Columbus celebrations commemorate the Genoese explorer's first expedition across the Atlantic Ocean in 1492. Columbus, on commission by the Spanish monarchy, was hoping to find a new naval route to India and the other nations of the East, but instead found the American continent which was virtually unknown to Europeans at the time. Columbus's sailor Rodrigo de Triana was the first on the voyage to spot land in the New World; he found the island the natives called Guanahani at approximately 2:00 AM on October 12, 1492. The exact location of this island is unknown, though it was somewhere in the Bahamas.
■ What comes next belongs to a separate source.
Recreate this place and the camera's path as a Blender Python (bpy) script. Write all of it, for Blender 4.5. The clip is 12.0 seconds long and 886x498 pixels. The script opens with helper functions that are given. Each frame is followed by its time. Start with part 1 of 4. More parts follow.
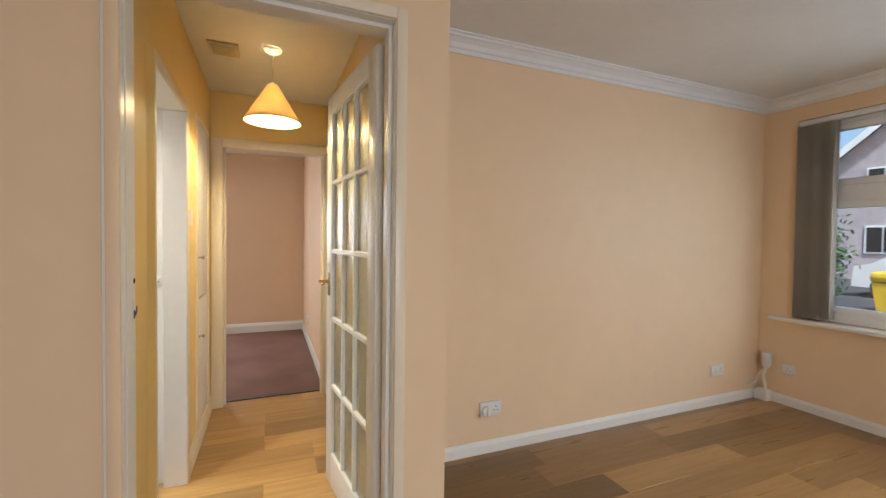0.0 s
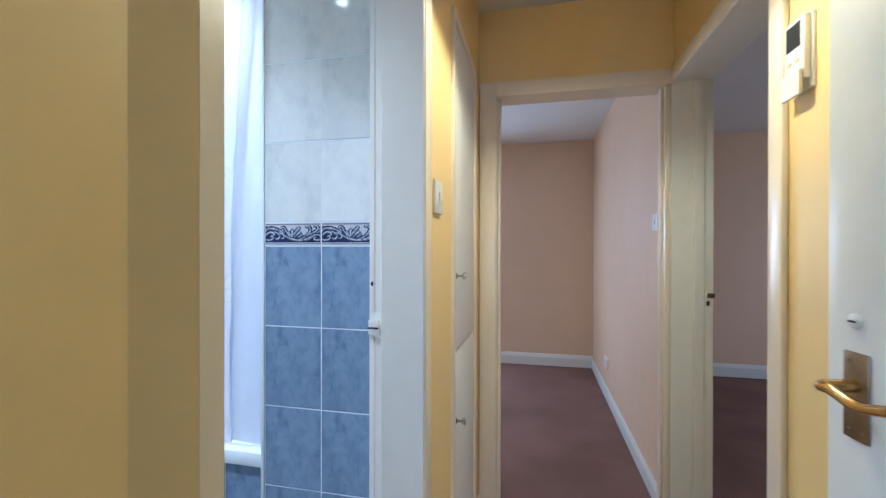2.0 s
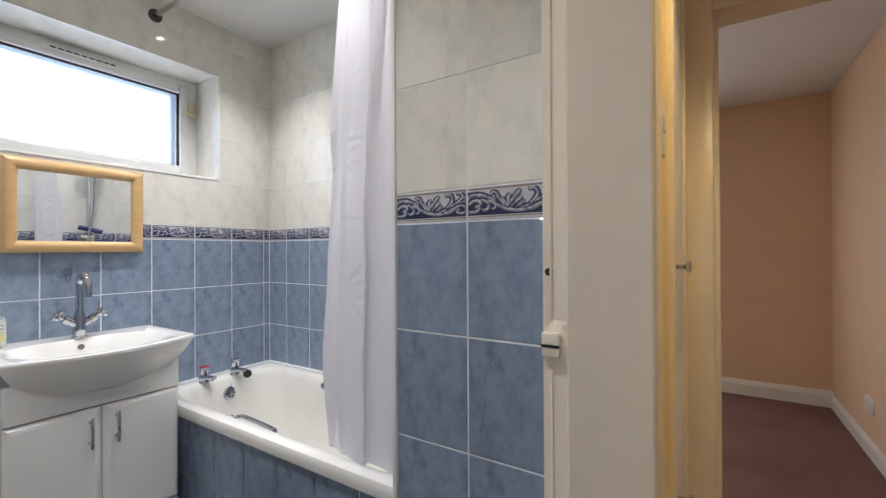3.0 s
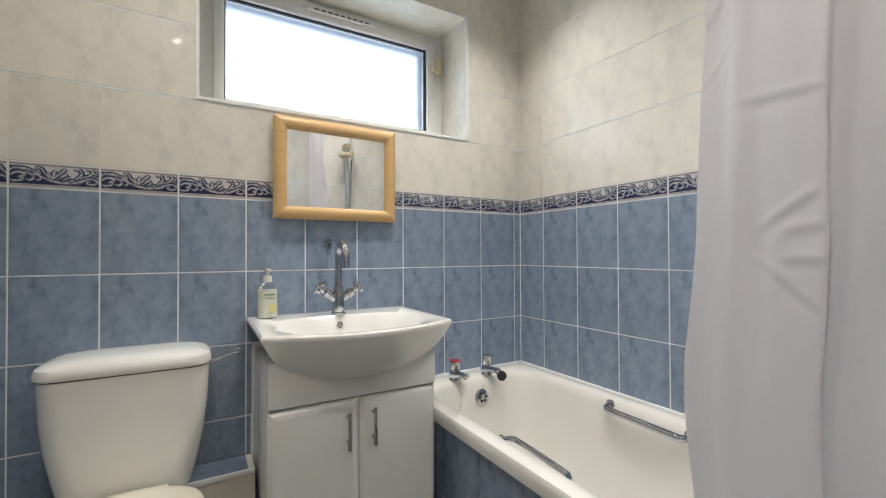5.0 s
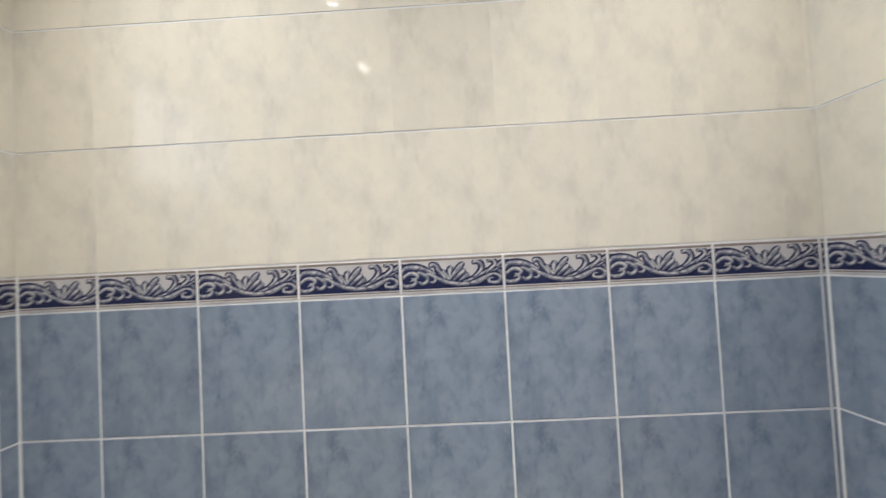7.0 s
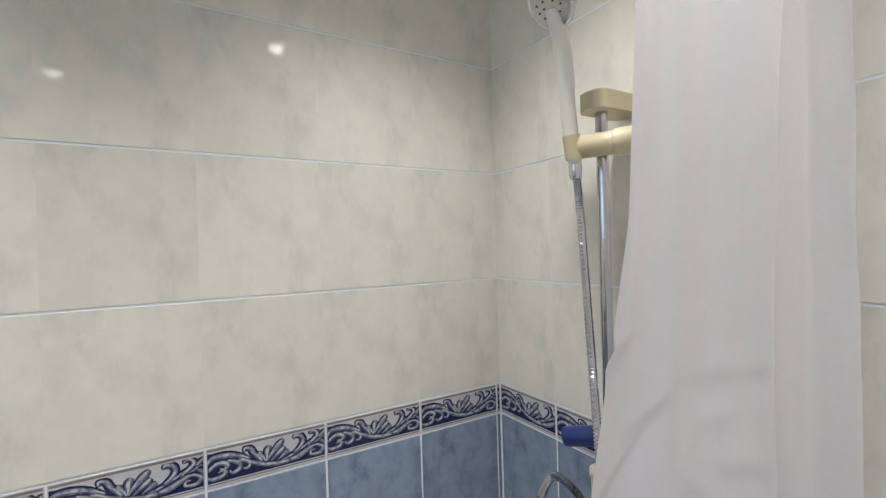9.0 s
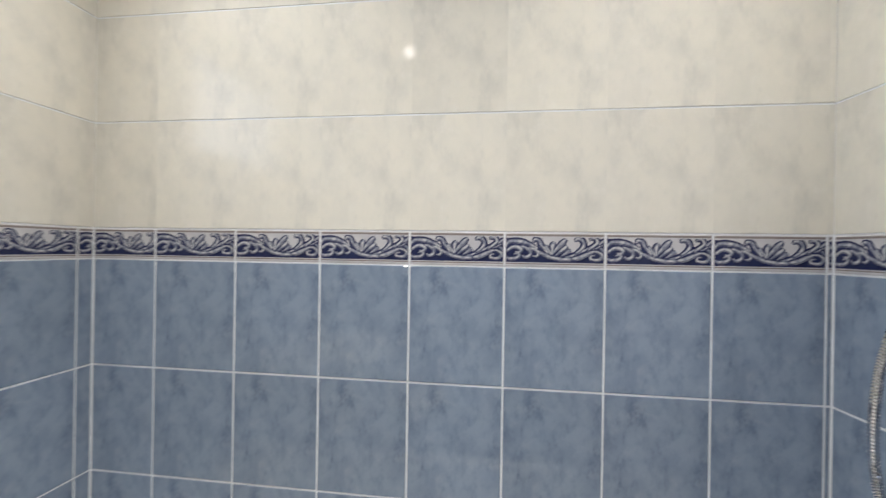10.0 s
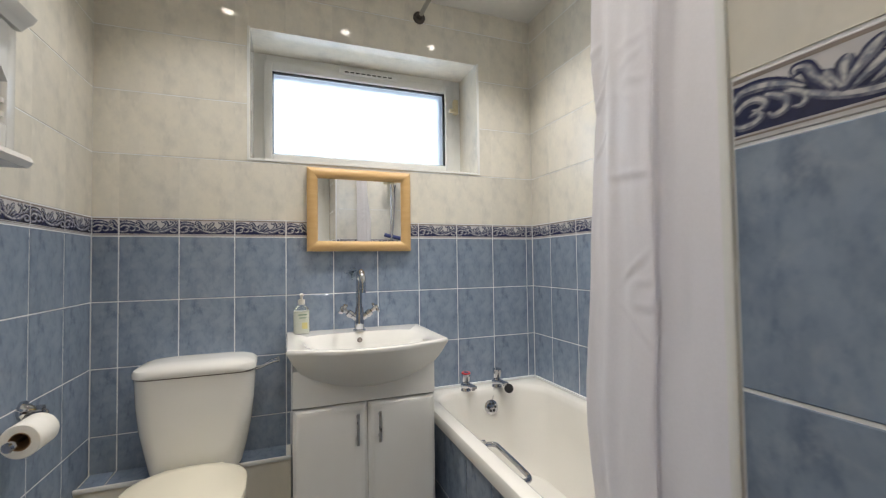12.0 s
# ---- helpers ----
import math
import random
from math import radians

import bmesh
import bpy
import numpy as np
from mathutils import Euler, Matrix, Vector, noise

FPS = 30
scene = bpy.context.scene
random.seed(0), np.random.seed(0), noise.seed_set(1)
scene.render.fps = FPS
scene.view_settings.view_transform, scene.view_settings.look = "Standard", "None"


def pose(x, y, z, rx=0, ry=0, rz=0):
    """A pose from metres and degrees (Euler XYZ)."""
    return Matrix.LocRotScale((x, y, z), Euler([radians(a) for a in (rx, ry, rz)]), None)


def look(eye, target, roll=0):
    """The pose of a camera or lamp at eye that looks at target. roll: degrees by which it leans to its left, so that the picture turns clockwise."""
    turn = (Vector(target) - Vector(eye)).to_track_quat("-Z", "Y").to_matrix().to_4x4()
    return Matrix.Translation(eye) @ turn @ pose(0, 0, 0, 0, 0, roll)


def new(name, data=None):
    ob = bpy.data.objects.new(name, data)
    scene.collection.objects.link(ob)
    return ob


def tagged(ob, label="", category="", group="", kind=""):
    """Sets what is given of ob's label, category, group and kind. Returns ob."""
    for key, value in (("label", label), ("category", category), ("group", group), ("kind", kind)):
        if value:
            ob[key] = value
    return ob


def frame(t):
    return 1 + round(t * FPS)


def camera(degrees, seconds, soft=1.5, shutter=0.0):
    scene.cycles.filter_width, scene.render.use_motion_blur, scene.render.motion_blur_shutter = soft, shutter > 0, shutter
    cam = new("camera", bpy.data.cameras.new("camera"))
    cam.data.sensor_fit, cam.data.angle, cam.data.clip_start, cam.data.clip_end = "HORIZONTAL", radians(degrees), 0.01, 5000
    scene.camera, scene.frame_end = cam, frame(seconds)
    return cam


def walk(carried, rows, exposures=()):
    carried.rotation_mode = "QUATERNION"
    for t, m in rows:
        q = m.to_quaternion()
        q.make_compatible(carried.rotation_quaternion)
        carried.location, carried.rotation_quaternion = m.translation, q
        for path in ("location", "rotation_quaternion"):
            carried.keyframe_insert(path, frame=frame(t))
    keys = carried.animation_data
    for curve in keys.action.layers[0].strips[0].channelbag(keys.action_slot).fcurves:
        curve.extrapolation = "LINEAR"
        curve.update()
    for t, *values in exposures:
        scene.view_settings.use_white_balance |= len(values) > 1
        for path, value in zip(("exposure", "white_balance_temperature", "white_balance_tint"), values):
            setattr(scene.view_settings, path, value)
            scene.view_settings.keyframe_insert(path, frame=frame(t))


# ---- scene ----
cam = camera(93.3, 12.0, soft=1.2, shutter=0.14)
PATH = [
    (0, (0.079, -0.2, 1.315), (0.847, 1.646, 1.266), 0.7),
    (0.5, (0.125, 0.227, 1.283), (0.486, 2.194, 1.256), 0.5),
    (1, (0.106, 0.678, 1.287), (0.173, 2.677, 1.258), 0.3),
    (1.5, (0.016, 1.075, 1.281), (-0.137, 3.069, 1.26), 0.3),
    (2, (-0.064, 1.385, 1.275), (-0.497, 3.338, 1.269), 0.1),
    (2.5, (-0.135, 1.627, 1.261), (-0.908, 3.471, 1.264), -0.1),
    (3, (-0.261, 1.759, 1.216), (-1.335, 3.446, 1.225), -0.3),
    (3.5, (-0.396, 1.824, 1.161), (-1.748, 3.297, 1.175), -0.4),
    (3.7, (-0.452, 1.837, 1.129), (-1.895, 3.221, 1.144), -0.5),
    (4.5, (-0.73, 1.905, 1.085), (-2.42, 2.985, 1.105), -0.4),
    (5.3, (-1.071, 1.995, 1.094), (-2.805, 2.992, 1.119), -0.2),
    (5.5, (-1.191, 2.008, 1.123), (-2.906, 3.036, 1.156), -0.2),
    (6, (-1.427, 2.113, 1.159), (-2.918, 3.445, 1.193), -0.5),
    (6.5, (-1.634, 2.38, 1.215), (-2.579, 4.143, 1.246), -1.4),
    (7, (-1.661, 2.533, 1.342), (-1.705, 4.532, 1.402), -2.9),
    (7.5, (-1.575, 2.551, 1.543), (-0.845, 4.413, 1.588), -3.7),
    (7.7, (-1.548, 2.534, 1.626), (-0.649, 4.321, 1.647), -3.8),
    (8.5, (-1.535, 2.528, 1.69), (-0.52, 4.25, 1.70), -2.3),
    (9.3, (-1.55, 2.538, 1.636), (-0.728, 4.361, 1.621), -0.3),
    (9.5, (-1.553, 2.539, 1.531), (-0.947, 4.445, 1.532), 0.4),
    (10, (-1.578, 2.47, 1.315), (-1.838, 4.453, 1.315), 0.9),
    (10.5, (-1.503, 2.289, 1.223), (-2.624, 3.945, 1.243), 0.4),
    (11, (-1.258, 2.121, 1.155), (-2.855, 3.324, 1.212), -0.3),
    (11.5, (-0.953, 2.071, 1.137), (-2.745, 2.957, 1.196), -0.6),
    (12, (-0.593, 2.107, 1.165), (-2.466, 2.808, 1.226), -0.8),
]
EXPOSURES = [(0, 0.34, 5700, 9), (0.5, 0.36, 5450, 8), (1.0, 0.12, 5000, 7), (1.5, 0.06, 4450, 7), (2.0, -0.02, 4300, 7), (2.5, -0.35, 5250, 14), (3.0, -0.74, 5900, 14), (3.6, -0.85, 6000, 11), (5.5, -0.97, 6400, 11), (6.0, -1.02, 6400, 12), (6.5, -0.92, 6450, 12), (7.0, -0.78, 6550, 12), (7.5, -1.08, 6350, 13), (9.5, -1.15, 6100, 11), (10.0, -0.78, 6250, 12), (10.5, -0.92, 6200, 12), (11.5, -1.1, 6350, 12), (12, -0.92, 6400, 12)]
walk(cam, [(t, look(eye, target, roll)) for t, eye, target, roll in PATH], EXPOSURES)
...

Columbus's expedition launched the first large-scale European colonization of the Americas.

 

United States observance

 

The first Columbus Day celebration was held in 1792, when New York City celebrated the 300th anniversary of his landing in the New World. In 1892, President Benjamin Harrison called upon the people of the United States to celebrate Columbus Day on the 400th anniversary of the event.

 

Some Italian-Americans observe Columbus Day as a celebration of their heritage, the first occasion being in New York City on October 12, 1866.[1][2] Columbus Day was popularized as a holiday in the United States by a lawyer, a son of Genoese immigrants who came to California. During the 1850s, Genoese immigrants settled and built ranches along the Sierra Nevada foothills. As the gold ran out, these skilled "Cal-Italians", from the Apennines, were able to prosper as self-sufficient farmers in the Mediterranean climate of Northern California. San Francisco has the second oldest Columbus Day celebration, with Italians having commemorated it there since 1869.

 

This lawyer then moved to Colorado, which had a population of Genoese miners, and where, in 1907, the first state-wide celebration was held. In 1934, at the behest of the Knights of Columbus (a Catholic fraternal service organization named for the voyager), Congress and President Franklin Delano Roosevelt set aside Columbus Day, October 12, as a Federal holiday (36 USC 107, ch. 184, 48 Stat. 657).

 

Since 1971, the holiday has been commemorated in the U.S. on the second Monday in October, the same day as Thanksgiving in neighboring Canada. It is generally observed today by banks, the bond market, the U.S. Postal Service and other federal agencies, most state government offices, and many school districts; however, most businesses and stock exchanges remain open.